The hull starts to take shape.

by Dermot Tynan in Microtransat


Posted on Monday, April 01, 2013 at 08:00

Linesplan of Hull #1


On Henry's advice, the round hull of earlier designs has been discarded in favour of a hard-chined hull. We were originally planning a fibreglass hull from a round mould. The complexities of first producing a "plug" and preparing a mould from the plug, not to mention having to then fibreglass the hull itself, are quite involved. Henry suggested hard chines an 6mm marine ply for the construction, and a light bulb lit up.

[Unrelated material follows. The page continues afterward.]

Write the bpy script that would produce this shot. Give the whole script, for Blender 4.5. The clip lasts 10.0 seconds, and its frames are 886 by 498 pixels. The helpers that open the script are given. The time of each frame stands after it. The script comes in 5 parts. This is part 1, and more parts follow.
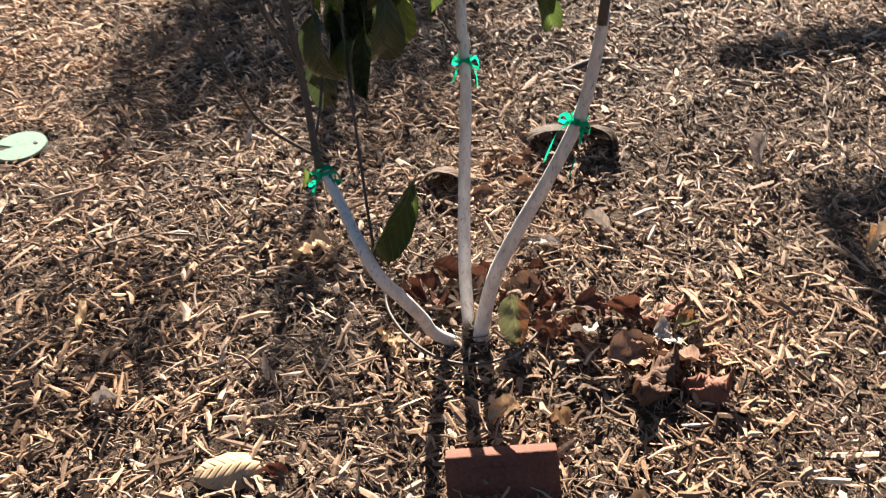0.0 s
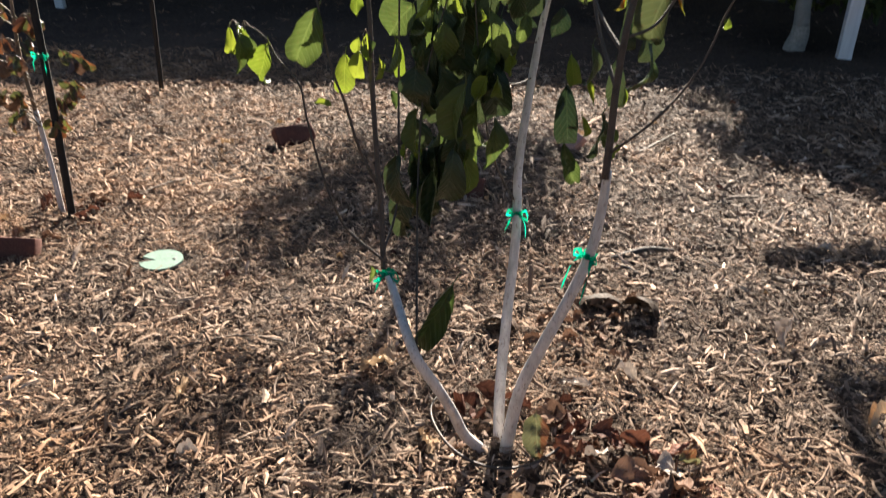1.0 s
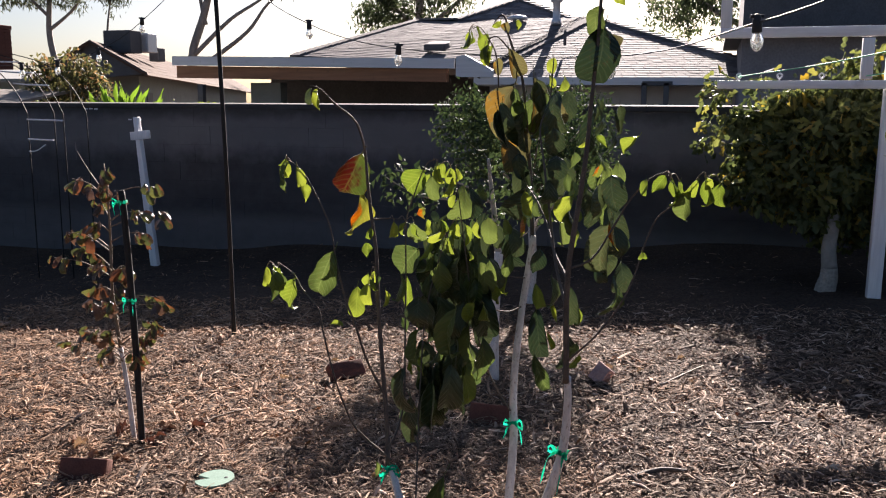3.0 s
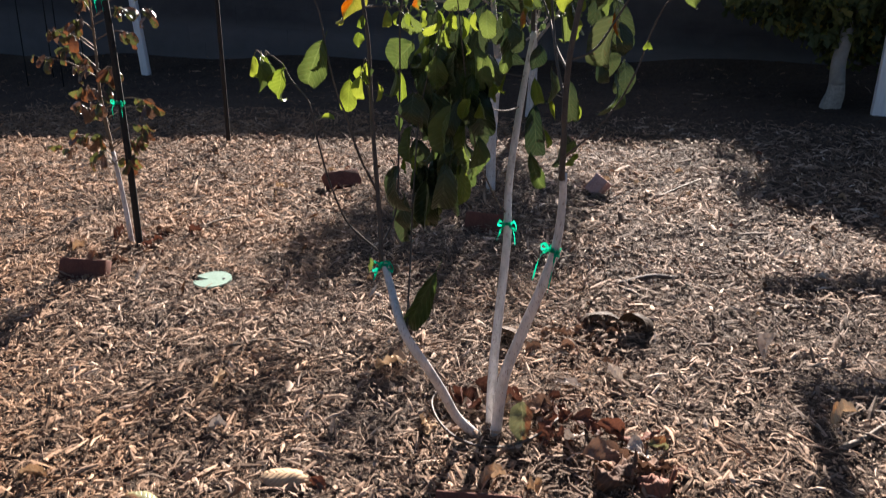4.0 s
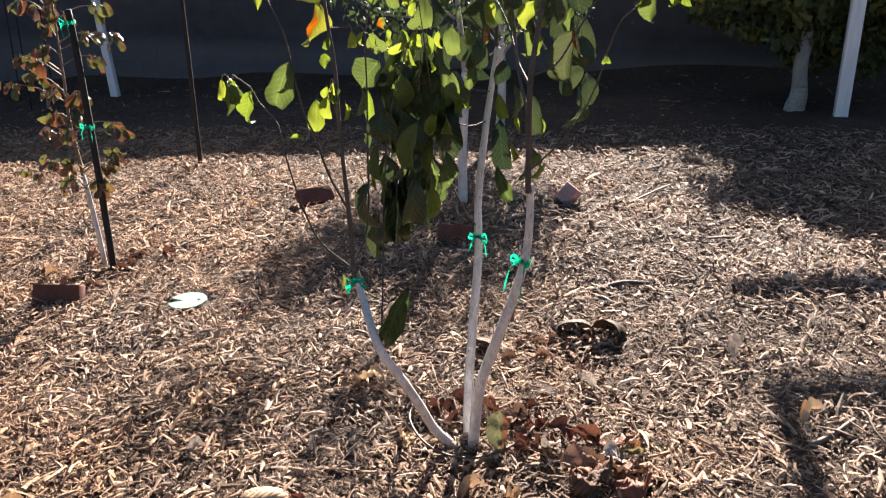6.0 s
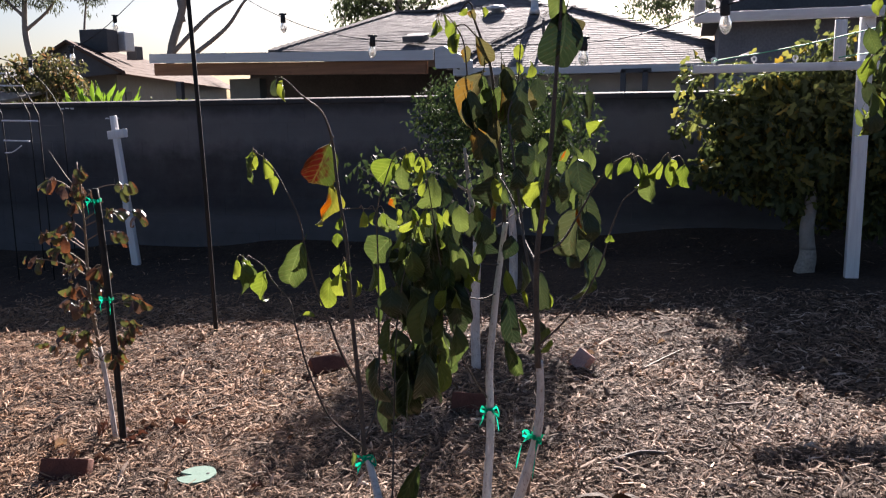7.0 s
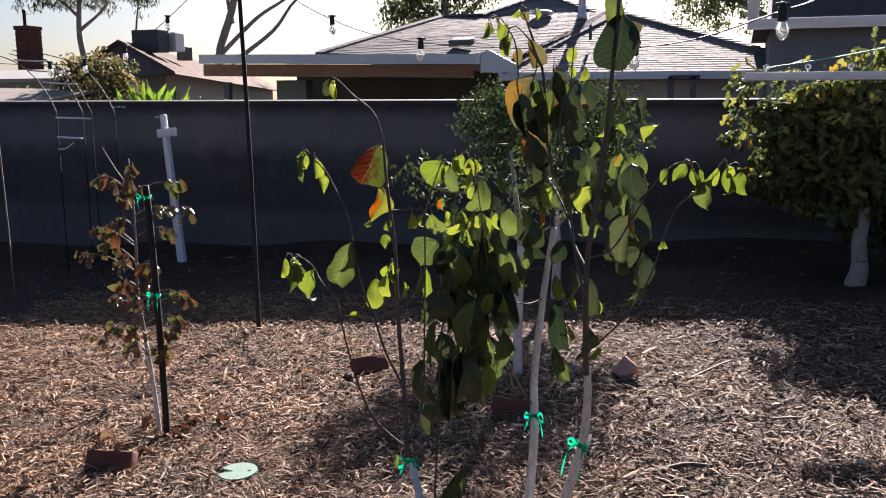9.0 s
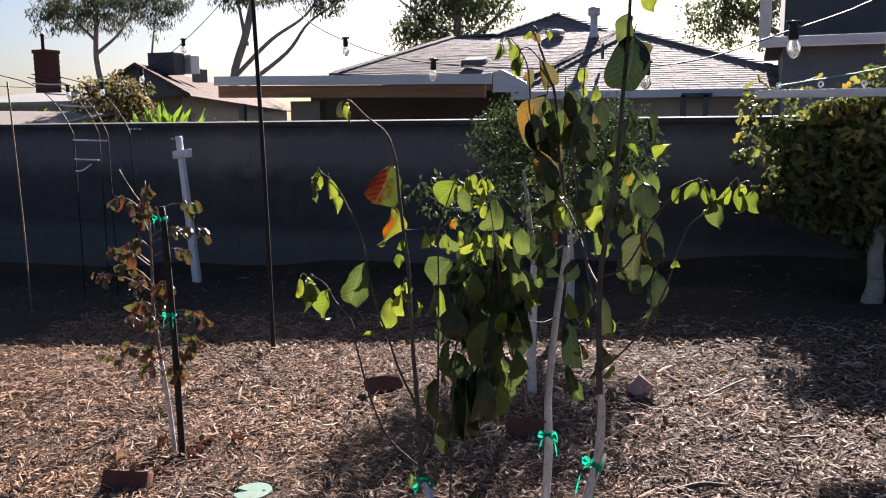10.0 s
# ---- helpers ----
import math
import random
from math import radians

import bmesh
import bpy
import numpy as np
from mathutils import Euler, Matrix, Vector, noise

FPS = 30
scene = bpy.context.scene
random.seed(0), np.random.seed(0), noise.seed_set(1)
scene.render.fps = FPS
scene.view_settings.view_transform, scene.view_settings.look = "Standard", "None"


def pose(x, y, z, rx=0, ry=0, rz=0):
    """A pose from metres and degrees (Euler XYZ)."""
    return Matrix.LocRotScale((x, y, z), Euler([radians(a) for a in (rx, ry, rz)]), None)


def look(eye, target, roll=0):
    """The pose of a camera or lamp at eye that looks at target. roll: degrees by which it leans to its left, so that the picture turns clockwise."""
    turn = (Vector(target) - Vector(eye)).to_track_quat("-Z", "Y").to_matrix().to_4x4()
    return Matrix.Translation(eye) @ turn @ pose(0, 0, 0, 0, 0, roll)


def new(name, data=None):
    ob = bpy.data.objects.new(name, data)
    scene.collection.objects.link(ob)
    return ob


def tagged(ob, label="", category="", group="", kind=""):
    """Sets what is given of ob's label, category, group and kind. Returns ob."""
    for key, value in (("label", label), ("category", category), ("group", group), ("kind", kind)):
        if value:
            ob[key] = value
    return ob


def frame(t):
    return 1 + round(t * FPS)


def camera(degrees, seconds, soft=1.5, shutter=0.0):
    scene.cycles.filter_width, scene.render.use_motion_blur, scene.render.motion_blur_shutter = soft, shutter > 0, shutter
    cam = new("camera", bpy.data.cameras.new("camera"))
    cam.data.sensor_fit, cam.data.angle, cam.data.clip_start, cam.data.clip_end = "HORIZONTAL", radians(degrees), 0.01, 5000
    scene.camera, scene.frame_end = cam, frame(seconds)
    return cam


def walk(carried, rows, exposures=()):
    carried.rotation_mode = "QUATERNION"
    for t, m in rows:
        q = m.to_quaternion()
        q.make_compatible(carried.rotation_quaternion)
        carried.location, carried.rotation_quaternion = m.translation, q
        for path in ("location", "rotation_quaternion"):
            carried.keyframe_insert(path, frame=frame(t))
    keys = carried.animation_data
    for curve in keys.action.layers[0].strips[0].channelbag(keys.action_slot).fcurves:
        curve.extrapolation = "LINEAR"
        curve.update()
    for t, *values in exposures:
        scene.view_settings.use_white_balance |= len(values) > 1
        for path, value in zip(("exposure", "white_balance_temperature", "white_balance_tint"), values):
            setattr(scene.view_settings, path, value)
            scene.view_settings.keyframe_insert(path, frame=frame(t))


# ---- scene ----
cam = camera(54.6, 10.0, soft=1.1, shutter=0.2)
PATH = [
    (0, (0.036, 0.060, 1.310), (-0.038, 1.597, 0.033), -0.26),
    (0.2, (0.089, -0.017, 1.314), (-0.076, 1.573, 0.112), -0.71),
    (0.3, (0.104, -0.069, 1.309), (-0.087, 1.540, 0.136), -0.15),
    (0.5, (0.126, -0.157, 1.298), (-0.103, 1.482, 0.176), 1.31),
    (0.7, (0.154, -0.238, 1.326), (-0.113, 1.433, 0.260), 2.56),
    (0.8, (0.165, -0.271, 1.341), (-0.125, 1.428, 0.327), 2.72),
    (1, (0.211, -0.328, 1.353), (-0.144, 1.435, 0.477), 2.47),
    (1.2, (0.271, -0.386, 1.367), (-0.140, 1.421, 0.615), 2.74),
    (1.3, (0.308, -0.421, 1.364), (-0.128, 1.402, 0.666), 2.94),
    (1.5, (0.381, -0.504, 1.370), (-0.092, 1.344, 0.768), 3.14),
    (1.7, (0.429, -0.584, 1.399), (-0.070, 1.283, 0.882), 2.90),
    (1.8, (0.446, -0.601, 1.401), (-0.069, 1.274, 0.931), 2.52),
    (2, (0.458, -0.647, 1.412), (-0.076, 1.242, 1.031), 1.73),
    (2.2, (0.464, -0.663, 1.413), (-0.085, 1.236, 1.106), 1.10),
    (3.3, (0.485, -0.637, 1.378), (-0.097, 1.240, 1.007), 0.30),
    (3.5, (0.488, -0.628, 1.364), (-0.087, 1.230, 0.899), 0.53),
    (3.8, (0.483, -0.621, 1.342), (-0.069, 1.195, 0.712), 0.88),
    (4, (0.480, -0.616, 1.328), (-0.056, 1.167, 0.598), 1.17),
    (4.2, (0.478, -0.615, 1.323), (-0.038, 1.138, 0.512), 1.46),
    (4.5, (0.474, -0.615, 1.318), (-0.017, 1.111, 0.435), 1.70),
    (4.8, (0.478, -0.619, 1.323), (0.000, 1.098, 0.416), 1.58),
    (5, (0.482, -0.623, 1.326), (0.011, 1.100, 0.426), 1.23),
    (5.2, (0.492, -0.628, 1.319), (0.024, 1.110, 0.448), 0.71),
    (6.3, (0.501, -0.640, 1.362), (-0.007, 1.196, 0.752), -0.38),
    (6.5, (0.502, -0.643, 1.370), (-0.022, 1.213, 0.840), -0.62),
    (6.8, (0.510, -0.644, 1.379), (-0.033, 1.237, 0.972), -0.91),
    (7, (0.516, -0.642, 1.385), (-0.029, 1.251, 1.038), -0.99),
    (7.2, (0.519, -0.640, 1.386), (-0.023, 1.260, 1.075), -0.94),
    (7.5, (0.524, -0.637, 1.386), (-0.015, 1.266, 1.093), -0.89),
    (7.8, (0.520, -0.638, 1.385), (-0.024, 1.264, 1.089), -0.79),
    (8, (0.517, -0.638, 1.384), (-0.039, 1.258, 1.080), -0.70),
    (8.2, (0.510, -0.636, 1.383), (-0.062, 1.254, 1.067), -0.52),
    (8.5, (0.500, -0.633, 1.381), (-0.096, 1.247, 1.048), -0.21),
    (8.8, (0.497, -0.634, 1.380), (-0.123, 1.237, 1.040), -0.13),
    (9, (0.494, -0.635, 1.380), (-0.141, 1.232, 1.043), -0.14),
    (9.2, (0.493, -0.637, 1.381), (-0.154, 1.226, 1.051), -0.14),
    (9.5, (0.492, -0.640, 1.382), (-0.170, 1.221, 1.066), -0.16),
    (9.8, (0.496, -0.644, 1.382), (-0.171, 1.218, 1.081), -0.39),
    (10, (0.499, -0.646, 1.383), (-0.168, 1.217, 1.090), -0.56),
]
walk(cam, [(t, look(eye, target, roll)) for t, eye, target, roll in PATH],
     [(0.0, 2.57, 6750, 10), (0.9, 2.47, 6650, 9), (1.55, 2.76, 6450, 13), (2.2, 2.24, 6400, 17), (3.3, 2.28, 6380, 18), (4.2, 2.3, 6380, 13), (5.2, 2.36, 6360, 11),
      (6.3, 2.94, 6600, 15), (6.8, 2.32, 6300, 18), (7.2, 2.2, 6230, 19), (10.0, 2.25, 6230, 19)])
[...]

By switching to a ply hull, we avoid all of the hassles associated with fibreglass. The down side is each hull has to be built from scratch, but at least we can make tweaks without worrying about committing ourselves to the hull design, once and for all. Once you have a mould, it's easy to produce lots of hulls. The only requirement is that they all be identical. That's good and bad, obviously. The hard chines, a feature of using ply strips, will also help the boat in terms of stability. We hope!

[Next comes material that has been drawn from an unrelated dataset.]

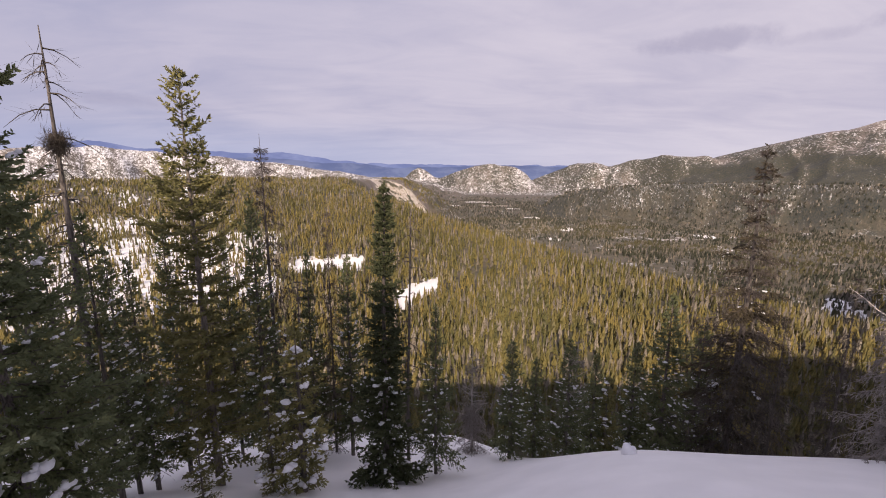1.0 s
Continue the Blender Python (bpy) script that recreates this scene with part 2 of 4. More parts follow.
def spindles(start, end, width):
    """Slim needle tufts and twigs from start to end, four faces each."""
    start, end, width = np.asarray(start), np.asarray(end), np.asarray(width)
    n = len(start)
    ax = end - start
    ax = ax / (np.linalg.norm(ax, axis=1, keepdims=True) + 1e-9)
    ref = np.where(np.abs(ax[:, 2:3]) > 0.8, np.array([1.0, 0, 0]), np.array([0, 0, 1.0]))
    a = np.cross(ax, ref)
    a /= np.linalg.norm(a, axis=1, keepdims=True) + 1e-9
    b = np.cross(ax, a)
    mid = start + (end - start) * 0.42
    v = np.empty((n, 4, 3))
    v[:, 0], v[:, 3] = start, end
    v[:, 1] = mid + (a + 0.45 * b) * width[:, None]
    v[:, 2] = mid + (-a + 0.45 * b) * width[:, None]
    tri = np.array([[0, 2, 1], [0, 1, 3], [0, 3, 2], [1, 2, 3]])
    return v.reshape(-1, 3), (np.arange(n)[:, None, None] * 4 + tri).reshape(-1, 3)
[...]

Anyway, we still have a few variations on the design yet to come, and then it's down to cutting ply for the five bulkheads. Yes, five! There will be five, separate, water-tight compartments on the boat. For those of you who are mathematically-inclined, you'll ask yourself why five compartments and not six? One of the bulkheads is actually the transom. So there's a transom and four bulkheads, if you want to be technical. As a result, five compartments. We'll probably only use two or three, and fill the others with closed-cell polyurethane foam. We'll have to add some sort of ducting to get cables from one compartment to another, and we'll need to make sure the ducting is sealed.

The main boat will be 2.4m long, and will have approximately 8 sealed compartments.